Die Grundlage des vierten Studioalbum stellen so auch diesmal die traditionellen Lite-Grundpfeiler – zwei Gitarren, die so kontrolliert wie hyperaktiv ineinander verzahnt jonglieren, ein nimmermüde darum herum rotierender Bass sowie ein Duracell-Schlagzeug unter Speed: hochkomplexer Mathrock eben, wie er virtuoser und unterhaltsamer kaum sein könnte. Um eine progressive Wahnsinnstat wie ‚Hunger‚ derart unverkopft aus der Hüfte zu stemmen gehört einiges, so poppig wie LITE das gackernde Riff über gefühlte tausend Rhythmus-Hürden hechten lassen ist das dann aber noch eine zusätzliches Freude. ‚Fog Up‚ ist ein endcool groovender Bass-Schaulauf samt niemals stillsitzenden Gitarren und tanzendem Klavier. Überhaupt haben die Japaner für ‚Installation‚ noch mehr Gefallen an dem Tasteninstrument gefunden: ‚Echolocation‚ lässt ein solches im jazzigen Lounge-Modus durch die Hotellobby bis zu seinem melancholischen Joe Hisaishi-Moment gleiten, ‚Starry Night‚ baut einen ebensolchen sogar derart aus, dass er so stimmig zum Baumgeister-Szenario von Mononoke Hime passen würde, wie sonst nur das verzaubernde Artwork von ‚Installation‚.
Und natürlich sind da auch wieder überall Auswüchse der Elektronik-Vorliebe der Band zu finden.
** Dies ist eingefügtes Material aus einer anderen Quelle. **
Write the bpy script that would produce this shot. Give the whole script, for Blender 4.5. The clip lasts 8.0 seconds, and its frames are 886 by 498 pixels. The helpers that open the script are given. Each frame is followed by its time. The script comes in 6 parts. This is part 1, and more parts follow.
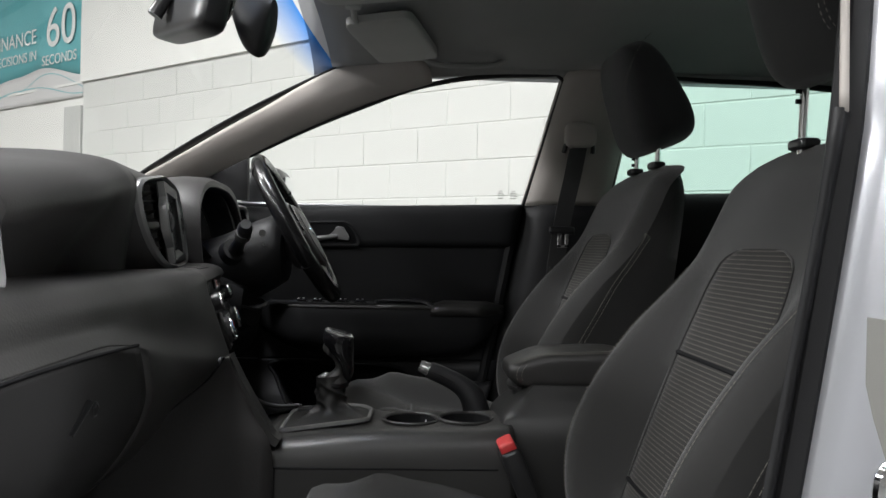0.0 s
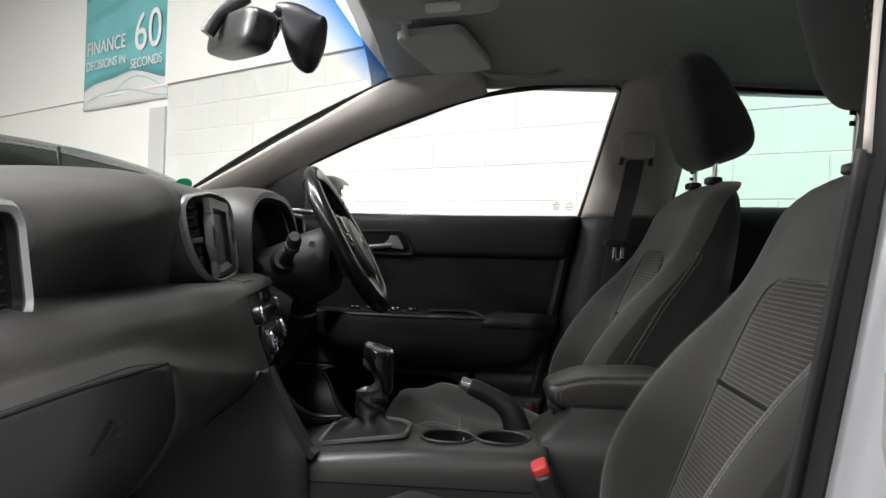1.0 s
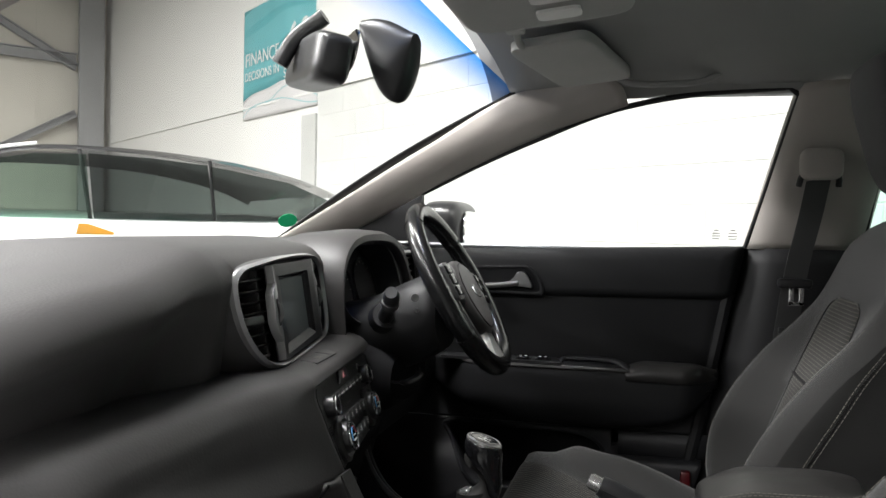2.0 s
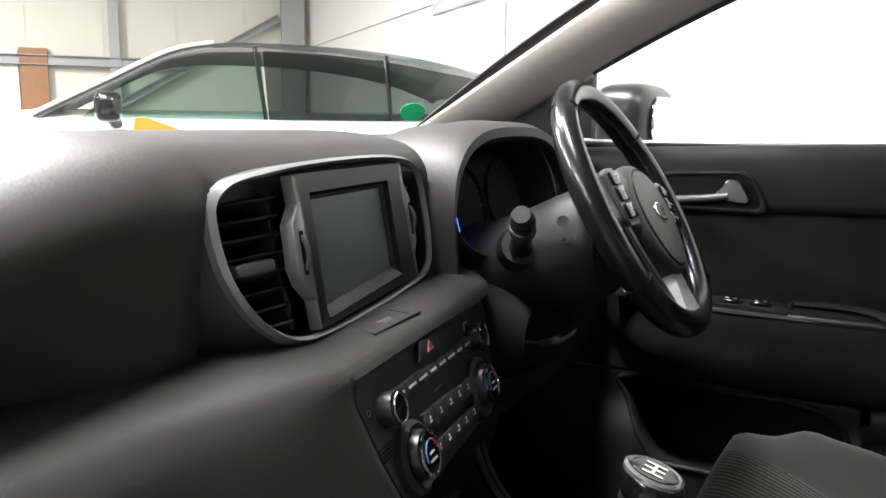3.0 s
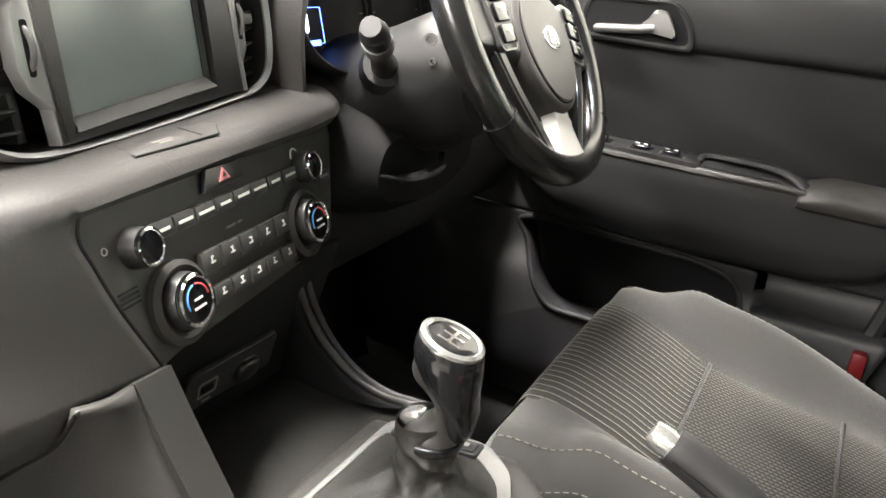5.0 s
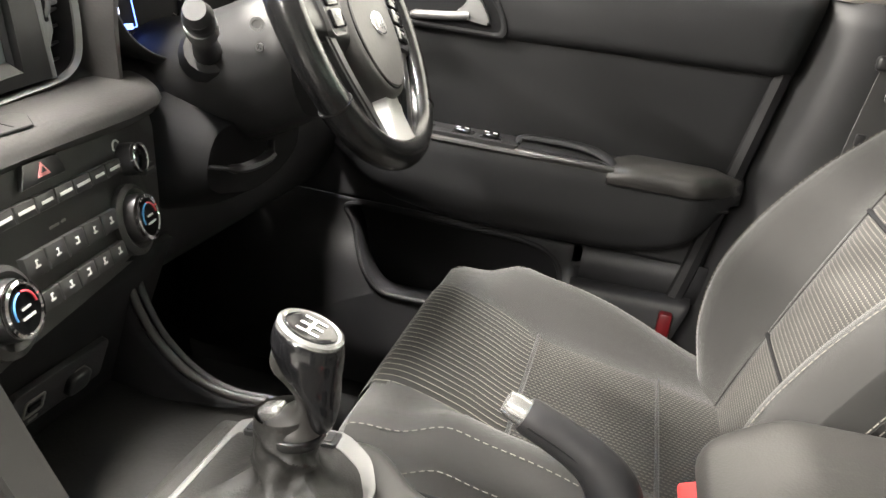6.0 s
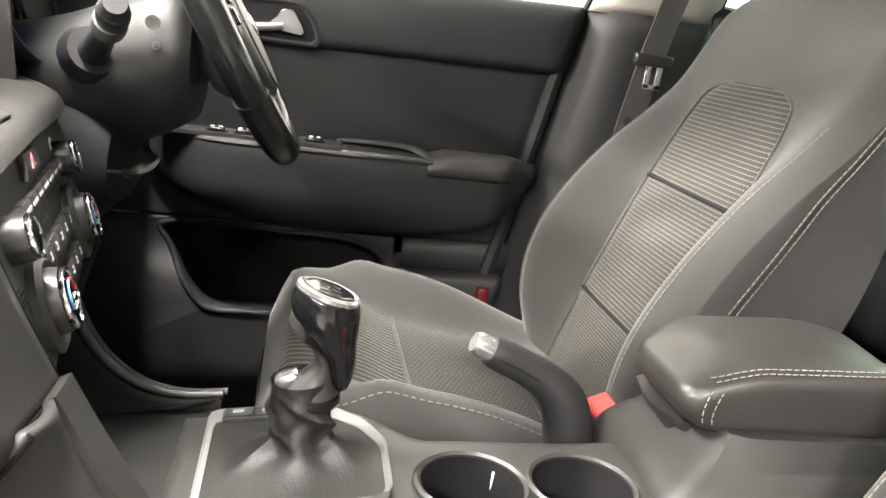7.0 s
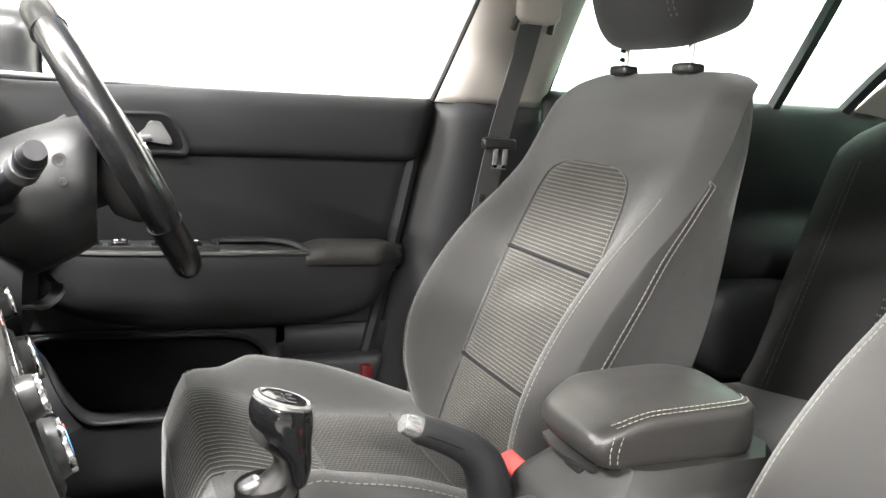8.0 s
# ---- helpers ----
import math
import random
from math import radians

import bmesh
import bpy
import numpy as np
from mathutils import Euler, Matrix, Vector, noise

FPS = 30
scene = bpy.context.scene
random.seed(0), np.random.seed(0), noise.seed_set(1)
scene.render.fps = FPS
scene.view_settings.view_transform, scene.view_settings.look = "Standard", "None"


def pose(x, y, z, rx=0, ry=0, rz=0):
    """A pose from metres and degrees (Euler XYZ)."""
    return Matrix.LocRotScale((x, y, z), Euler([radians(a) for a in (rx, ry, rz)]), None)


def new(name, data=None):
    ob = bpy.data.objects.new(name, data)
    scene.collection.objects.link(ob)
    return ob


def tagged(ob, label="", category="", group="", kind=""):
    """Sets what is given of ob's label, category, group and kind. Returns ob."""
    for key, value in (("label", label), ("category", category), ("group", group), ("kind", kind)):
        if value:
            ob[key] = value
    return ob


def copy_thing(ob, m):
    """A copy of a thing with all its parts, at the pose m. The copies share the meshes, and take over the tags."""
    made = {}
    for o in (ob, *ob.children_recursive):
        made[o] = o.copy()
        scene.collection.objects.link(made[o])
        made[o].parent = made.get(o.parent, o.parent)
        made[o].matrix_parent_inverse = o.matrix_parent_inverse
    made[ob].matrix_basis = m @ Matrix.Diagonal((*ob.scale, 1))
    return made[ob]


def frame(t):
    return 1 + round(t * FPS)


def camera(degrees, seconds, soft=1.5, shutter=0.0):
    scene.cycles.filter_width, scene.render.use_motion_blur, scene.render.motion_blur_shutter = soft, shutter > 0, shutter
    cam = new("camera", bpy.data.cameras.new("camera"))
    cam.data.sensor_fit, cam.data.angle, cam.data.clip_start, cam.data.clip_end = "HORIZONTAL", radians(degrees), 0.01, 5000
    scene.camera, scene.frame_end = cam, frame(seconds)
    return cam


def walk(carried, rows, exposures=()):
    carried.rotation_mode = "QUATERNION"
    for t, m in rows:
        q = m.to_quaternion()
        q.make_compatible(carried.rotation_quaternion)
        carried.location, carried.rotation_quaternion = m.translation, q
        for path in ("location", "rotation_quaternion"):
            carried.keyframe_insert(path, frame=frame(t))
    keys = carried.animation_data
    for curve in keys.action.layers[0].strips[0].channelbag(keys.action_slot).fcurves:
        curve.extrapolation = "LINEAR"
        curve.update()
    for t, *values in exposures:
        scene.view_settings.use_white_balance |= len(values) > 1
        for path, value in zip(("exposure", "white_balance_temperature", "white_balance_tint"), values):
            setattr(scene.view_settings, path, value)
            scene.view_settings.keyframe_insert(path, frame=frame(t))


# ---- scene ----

Geradezu subtil in ‚Subaru‚, einer mystischen Spielhallen-Abfangjagd mit einem urlaubsreifen Sonic The Hedgehog in der Hauptrolle. Dass das allerdings auch weniger zurückhaltend geht zeigen Lite im Mittelteil der Platte. Der Bass rumort in ‚Alter Ego‚ bestialisch, die Gitarren hallen mit viel Echo in der superb druckvollen Produktion, irgendwann drücken die Synthies in bester (diesmal wirklich) ‚Turns Red‚-Manier so nachgeblich, dass LITE plötzlich mitten drinnen in der Techno-Feieraufs Gaspedal steigen und für ein irrwitziges Feuerwerk sorgen. ‚Between Us‚arbeitet mit stockenden Digi-Beats und weiten Synthieschwaden, in denen LITE ihre Vision von Post-Dubstep und Gang Gang Dance ausbreiten. Wenn die Akustikgitarre sommerlich tröpfelt und Ausläufer im perlenden Klavierspiel und dem monströsem, organischen Schlagzeugspiel von Ausnahmeerscheinung Akinori Yamamoto wird das nicht nur den Kollegen von Toe gefallen, sondern wohl auch Mount Kimbie begeistern. ‚Installation‚ wagt sich hier noch ein Stück weiter hinaus aus den ohnedies nur wagen Grenzen, die für die Japaner gelten, konzentriert die graduelle Weiterentwicklung im abwechslungsreich nach vorne gehenden Spielrausch aber zusätzlich. Spätestens wenn ‚Bond‚ direkt im Anschluss an ‚Between Us‚ die Perspektiven jedoch wieder euphorisch gerade rückt stehen Lite neben Battles und einigen wenigen anderen ohnedies abermals alleine auf weiter Flur des Mathrock.